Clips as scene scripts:

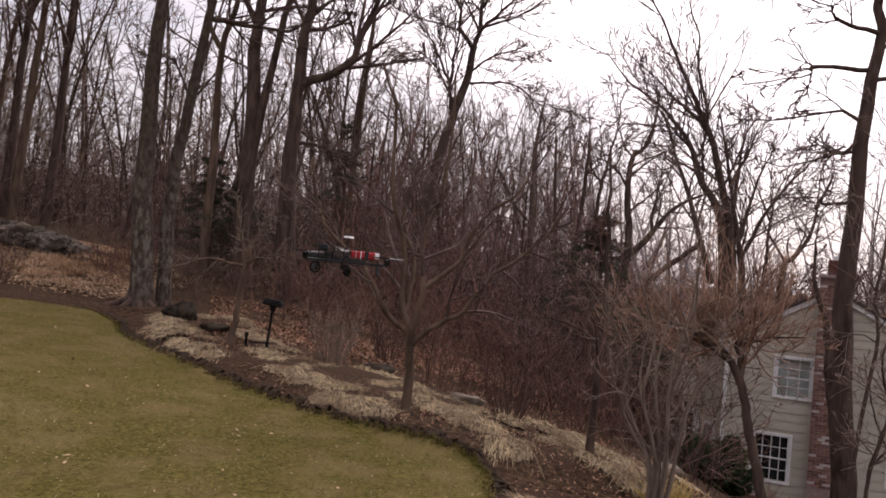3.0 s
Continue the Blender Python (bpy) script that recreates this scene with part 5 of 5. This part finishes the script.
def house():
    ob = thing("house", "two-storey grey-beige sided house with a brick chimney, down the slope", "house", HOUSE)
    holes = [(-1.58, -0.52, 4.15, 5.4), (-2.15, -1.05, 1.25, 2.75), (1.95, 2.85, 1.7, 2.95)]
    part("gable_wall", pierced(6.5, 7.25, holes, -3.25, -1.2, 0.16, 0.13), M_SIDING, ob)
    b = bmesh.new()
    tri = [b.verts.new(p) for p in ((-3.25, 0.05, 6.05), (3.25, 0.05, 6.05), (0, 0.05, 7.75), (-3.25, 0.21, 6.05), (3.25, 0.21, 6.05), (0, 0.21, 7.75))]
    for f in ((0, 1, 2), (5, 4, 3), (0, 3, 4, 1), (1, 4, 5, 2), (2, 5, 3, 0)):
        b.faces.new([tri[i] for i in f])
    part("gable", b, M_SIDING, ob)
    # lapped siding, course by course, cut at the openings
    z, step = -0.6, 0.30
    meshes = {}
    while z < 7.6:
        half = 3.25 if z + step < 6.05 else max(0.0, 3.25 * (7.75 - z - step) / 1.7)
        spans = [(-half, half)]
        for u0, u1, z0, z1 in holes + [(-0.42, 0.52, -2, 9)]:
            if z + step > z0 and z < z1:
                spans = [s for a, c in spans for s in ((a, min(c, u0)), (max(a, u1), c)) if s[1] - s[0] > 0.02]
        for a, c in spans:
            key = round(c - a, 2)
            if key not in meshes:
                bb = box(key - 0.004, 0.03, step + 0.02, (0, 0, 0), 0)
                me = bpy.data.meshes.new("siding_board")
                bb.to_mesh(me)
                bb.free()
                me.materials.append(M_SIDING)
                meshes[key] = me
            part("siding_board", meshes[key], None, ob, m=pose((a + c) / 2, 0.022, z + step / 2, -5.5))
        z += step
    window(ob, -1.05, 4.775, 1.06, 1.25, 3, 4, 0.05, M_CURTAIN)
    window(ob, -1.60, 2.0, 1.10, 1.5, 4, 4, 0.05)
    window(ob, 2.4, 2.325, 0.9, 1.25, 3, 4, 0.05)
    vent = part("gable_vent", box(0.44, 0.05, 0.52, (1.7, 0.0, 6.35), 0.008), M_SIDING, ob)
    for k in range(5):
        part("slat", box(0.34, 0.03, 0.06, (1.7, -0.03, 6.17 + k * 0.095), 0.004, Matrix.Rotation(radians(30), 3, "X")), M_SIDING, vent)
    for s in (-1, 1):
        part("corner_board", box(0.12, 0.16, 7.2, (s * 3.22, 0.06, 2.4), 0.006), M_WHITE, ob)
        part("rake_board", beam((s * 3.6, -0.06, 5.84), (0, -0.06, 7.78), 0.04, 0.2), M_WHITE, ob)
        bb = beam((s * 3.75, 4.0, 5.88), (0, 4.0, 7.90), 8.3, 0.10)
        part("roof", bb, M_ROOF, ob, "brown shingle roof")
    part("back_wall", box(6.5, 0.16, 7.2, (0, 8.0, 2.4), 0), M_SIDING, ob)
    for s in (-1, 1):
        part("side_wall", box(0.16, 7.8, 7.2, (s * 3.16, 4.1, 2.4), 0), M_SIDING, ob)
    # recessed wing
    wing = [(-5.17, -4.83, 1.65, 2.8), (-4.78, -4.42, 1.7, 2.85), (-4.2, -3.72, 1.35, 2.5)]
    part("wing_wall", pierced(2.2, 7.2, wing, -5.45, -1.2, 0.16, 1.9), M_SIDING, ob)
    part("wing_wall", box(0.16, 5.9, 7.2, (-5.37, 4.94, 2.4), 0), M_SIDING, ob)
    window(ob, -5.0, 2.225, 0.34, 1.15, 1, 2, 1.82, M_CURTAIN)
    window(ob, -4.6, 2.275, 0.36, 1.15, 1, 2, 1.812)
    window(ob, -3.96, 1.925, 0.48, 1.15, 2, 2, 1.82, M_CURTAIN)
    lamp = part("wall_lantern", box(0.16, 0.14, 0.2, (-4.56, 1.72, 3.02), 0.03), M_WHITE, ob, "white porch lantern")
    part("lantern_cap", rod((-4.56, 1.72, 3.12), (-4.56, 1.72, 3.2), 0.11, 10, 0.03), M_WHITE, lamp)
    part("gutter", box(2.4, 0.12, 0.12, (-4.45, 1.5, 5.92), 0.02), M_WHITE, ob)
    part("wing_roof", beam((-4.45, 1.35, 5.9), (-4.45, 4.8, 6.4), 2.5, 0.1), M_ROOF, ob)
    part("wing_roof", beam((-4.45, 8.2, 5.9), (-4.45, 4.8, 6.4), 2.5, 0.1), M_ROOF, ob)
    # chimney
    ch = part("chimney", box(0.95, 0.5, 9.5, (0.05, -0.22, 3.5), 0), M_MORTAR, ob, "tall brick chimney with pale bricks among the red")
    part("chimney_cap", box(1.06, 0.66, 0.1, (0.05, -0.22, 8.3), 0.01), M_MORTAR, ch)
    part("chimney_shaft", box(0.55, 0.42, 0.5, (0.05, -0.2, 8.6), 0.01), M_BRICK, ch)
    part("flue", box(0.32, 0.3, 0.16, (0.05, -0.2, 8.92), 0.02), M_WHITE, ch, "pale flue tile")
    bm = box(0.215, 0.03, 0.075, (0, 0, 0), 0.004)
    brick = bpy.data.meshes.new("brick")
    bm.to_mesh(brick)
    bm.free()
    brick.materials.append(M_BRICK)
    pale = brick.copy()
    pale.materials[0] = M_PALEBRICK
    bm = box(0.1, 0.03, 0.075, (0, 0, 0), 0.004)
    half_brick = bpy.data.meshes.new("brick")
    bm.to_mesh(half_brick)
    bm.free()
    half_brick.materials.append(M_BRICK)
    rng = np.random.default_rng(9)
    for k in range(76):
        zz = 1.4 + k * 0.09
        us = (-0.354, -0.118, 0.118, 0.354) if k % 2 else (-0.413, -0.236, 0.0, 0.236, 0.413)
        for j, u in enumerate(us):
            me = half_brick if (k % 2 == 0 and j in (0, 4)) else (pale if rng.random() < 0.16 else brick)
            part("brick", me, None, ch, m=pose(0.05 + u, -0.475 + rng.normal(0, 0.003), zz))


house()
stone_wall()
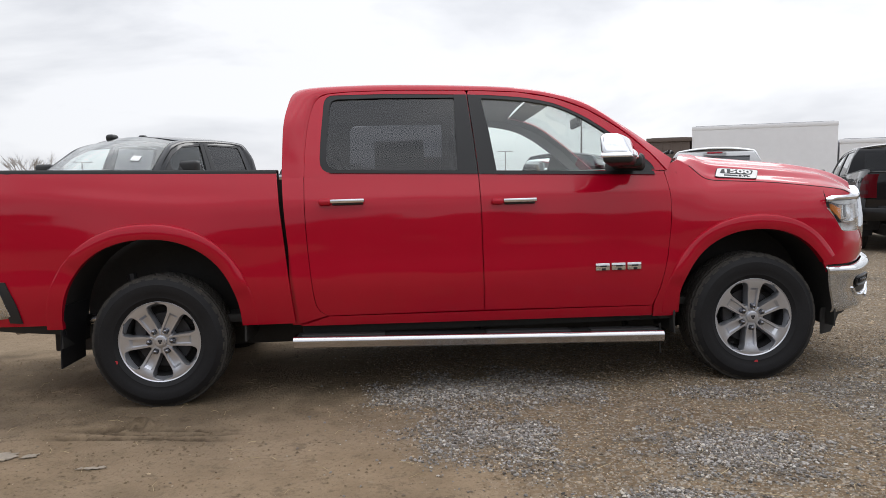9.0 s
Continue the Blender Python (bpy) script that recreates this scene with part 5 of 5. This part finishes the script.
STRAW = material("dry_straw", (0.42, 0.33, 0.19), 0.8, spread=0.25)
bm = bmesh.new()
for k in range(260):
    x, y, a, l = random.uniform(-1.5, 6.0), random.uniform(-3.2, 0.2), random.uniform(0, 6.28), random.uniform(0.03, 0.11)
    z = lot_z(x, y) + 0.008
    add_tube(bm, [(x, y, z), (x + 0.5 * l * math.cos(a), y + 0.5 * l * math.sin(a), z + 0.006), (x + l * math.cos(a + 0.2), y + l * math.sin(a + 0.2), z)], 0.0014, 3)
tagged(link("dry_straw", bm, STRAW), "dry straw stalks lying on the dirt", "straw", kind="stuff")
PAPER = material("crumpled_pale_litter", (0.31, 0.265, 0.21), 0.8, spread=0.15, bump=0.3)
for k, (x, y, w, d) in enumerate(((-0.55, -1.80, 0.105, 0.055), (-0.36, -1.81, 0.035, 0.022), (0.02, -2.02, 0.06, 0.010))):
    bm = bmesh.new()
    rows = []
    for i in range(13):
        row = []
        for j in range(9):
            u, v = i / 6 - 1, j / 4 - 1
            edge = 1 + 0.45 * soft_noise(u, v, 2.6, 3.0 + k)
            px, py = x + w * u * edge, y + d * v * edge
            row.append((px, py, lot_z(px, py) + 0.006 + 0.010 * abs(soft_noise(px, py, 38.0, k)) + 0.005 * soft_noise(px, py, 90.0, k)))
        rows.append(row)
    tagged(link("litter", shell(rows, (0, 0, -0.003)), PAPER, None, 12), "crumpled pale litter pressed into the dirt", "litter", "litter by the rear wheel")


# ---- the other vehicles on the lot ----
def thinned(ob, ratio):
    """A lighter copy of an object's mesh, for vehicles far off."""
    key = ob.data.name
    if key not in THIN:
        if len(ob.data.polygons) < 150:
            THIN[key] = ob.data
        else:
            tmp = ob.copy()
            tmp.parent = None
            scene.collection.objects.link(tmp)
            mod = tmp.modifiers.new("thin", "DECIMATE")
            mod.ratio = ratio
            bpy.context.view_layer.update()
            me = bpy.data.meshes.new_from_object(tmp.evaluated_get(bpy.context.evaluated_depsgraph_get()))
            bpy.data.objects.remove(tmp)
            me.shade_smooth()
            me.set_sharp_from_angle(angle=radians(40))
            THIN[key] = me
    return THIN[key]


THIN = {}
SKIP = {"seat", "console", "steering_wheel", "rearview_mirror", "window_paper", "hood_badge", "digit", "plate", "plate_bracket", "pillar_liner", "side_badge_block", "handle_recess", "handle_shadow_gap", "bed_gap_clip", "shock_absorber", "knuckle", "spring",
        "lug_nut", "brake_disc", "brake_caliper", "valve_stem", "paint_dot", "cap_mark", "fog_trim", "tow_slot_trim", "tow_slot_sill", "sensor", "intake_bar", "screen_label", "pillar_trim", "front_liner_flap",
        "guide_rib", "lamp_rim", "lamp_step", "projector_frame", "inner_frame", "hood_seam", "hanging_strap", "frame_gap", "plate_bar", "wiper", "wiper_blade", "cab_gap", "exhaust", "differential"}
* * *
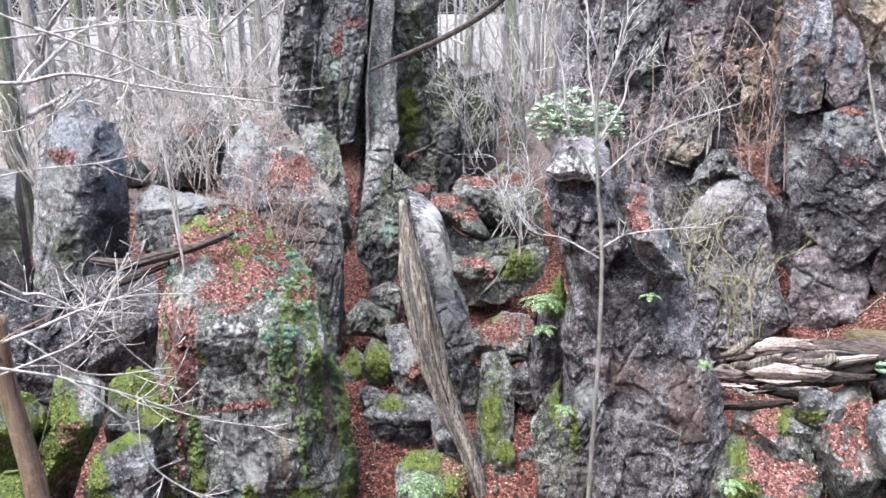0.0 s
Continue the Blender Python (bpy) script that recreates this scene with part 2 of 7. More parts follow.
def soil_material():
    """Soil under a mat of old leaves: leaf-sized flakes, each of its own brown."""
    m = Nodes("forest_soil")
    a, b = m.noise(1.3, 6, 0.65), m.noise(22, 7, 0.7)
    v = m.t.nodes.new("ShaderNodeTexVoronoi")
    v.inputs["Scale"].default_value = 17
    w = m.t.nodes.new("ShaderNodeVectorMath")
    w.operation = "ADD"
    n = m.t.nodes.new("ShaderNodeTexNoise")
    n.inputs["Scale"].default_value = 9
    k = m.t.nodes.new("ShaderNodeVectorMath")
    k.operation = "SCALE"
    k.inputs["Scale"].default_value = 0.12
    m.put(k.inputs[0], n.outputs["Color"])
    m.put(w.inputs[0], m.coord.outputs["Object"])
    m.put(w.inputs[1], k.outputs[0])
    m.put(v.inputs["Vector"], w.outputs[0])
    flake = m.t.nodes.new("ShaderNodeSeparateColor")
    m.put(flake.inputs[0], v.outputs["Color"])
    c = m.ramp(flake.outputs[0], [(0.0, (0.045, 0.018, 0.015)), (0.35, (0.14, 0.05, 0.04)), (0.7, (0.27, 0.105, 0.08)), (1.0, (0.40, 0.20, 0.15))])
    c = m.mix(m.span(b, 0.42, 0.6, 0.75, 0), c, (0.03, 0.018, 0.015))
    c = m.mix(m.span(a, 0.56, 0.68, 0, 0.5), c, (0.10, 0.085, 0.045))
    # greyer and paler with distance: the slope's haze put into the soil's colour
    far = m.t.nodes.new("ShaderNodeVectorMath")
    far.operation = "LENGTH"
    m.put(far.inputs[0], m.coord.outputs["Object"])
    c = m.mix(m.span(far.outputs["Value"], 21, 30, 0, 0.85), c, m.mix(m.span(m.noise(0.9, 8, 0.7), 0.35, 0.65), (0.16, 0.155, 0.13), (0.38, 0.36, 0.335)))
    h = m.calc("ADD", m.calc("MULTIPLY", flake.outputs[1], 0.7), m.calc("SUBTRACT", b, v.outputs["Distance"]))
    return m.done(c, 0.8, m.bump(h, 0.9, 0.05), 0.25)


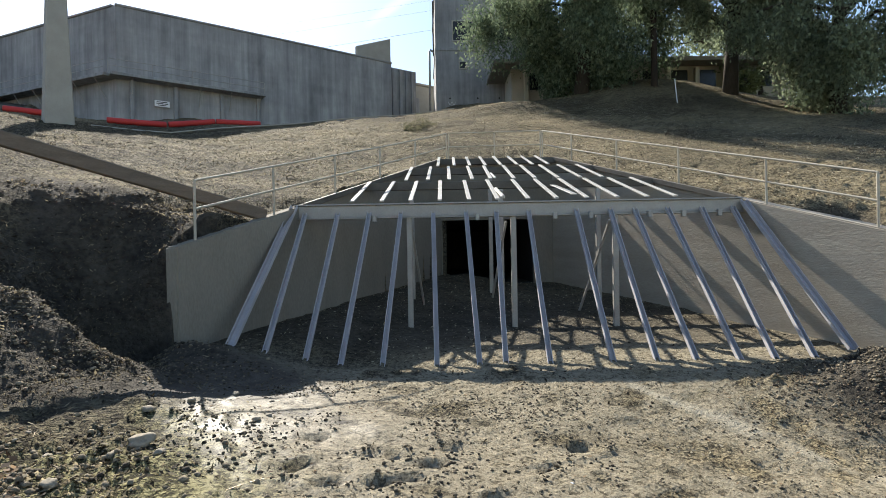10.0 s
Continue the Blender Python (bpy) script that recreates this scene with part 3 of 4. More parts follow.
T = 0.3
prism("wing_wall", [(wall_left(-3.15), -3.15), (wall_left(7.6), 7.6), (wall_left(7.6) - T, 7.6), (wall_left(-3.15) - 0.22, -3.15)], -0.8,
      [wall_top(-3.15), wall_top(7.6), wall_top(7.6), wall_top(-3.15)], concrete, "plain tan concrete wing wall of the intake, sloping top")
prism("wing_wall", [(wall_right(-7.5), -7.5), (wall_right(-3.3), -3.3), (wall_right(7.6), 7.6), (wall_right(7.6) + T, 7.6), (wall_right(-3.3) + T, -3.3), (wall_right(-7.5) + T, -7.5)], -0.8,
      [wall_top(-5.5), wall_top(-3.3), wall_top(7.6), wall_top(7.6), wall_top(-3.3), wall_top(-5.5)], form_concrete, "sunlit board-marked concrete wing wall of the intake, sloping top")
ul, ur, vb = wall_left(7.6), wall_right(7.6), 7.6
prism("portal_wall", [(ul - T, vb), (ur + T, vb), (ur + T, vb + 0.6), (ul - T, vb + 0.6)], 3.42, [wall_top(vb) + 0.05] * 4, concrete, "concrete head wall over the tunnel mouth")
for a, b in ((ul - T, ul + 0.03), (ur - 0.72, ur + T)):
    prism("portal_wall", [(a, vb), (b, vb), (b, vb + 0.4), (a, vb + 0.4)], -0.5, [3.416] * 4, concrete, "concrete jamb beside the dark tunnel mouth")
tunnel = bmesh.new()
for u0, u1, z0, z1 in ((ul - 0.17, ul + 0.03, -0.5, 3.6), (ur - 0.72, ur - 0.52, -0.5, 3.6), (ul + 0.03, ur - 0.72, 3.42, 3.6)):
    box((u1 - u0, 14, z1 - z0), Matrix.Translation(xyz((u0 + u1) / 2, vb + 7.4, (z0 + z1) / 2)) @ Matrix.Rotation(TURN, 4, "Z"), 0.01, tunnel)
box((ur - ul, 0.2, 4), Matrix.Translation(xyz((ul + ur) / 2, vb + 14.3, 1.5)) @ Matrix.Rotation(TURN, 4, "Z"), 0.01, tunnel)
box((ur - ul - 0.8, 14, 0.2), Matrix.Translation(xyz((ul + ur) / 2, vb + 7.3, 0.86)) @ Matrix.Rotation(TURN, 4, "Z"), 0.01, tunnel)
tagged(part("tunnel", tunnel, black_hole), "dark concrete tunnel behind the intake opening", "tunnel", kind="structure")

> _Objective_
Select the lines that carry the string "follow" and copy them.

> _Response for this exercise_
Continue the Blender Python (bpy) script that recreates this scene with part 2 of 7. More parts follow.
Continue the Blender Python (bpy) script that recreates this scene with part 3 of 4. More parts follow.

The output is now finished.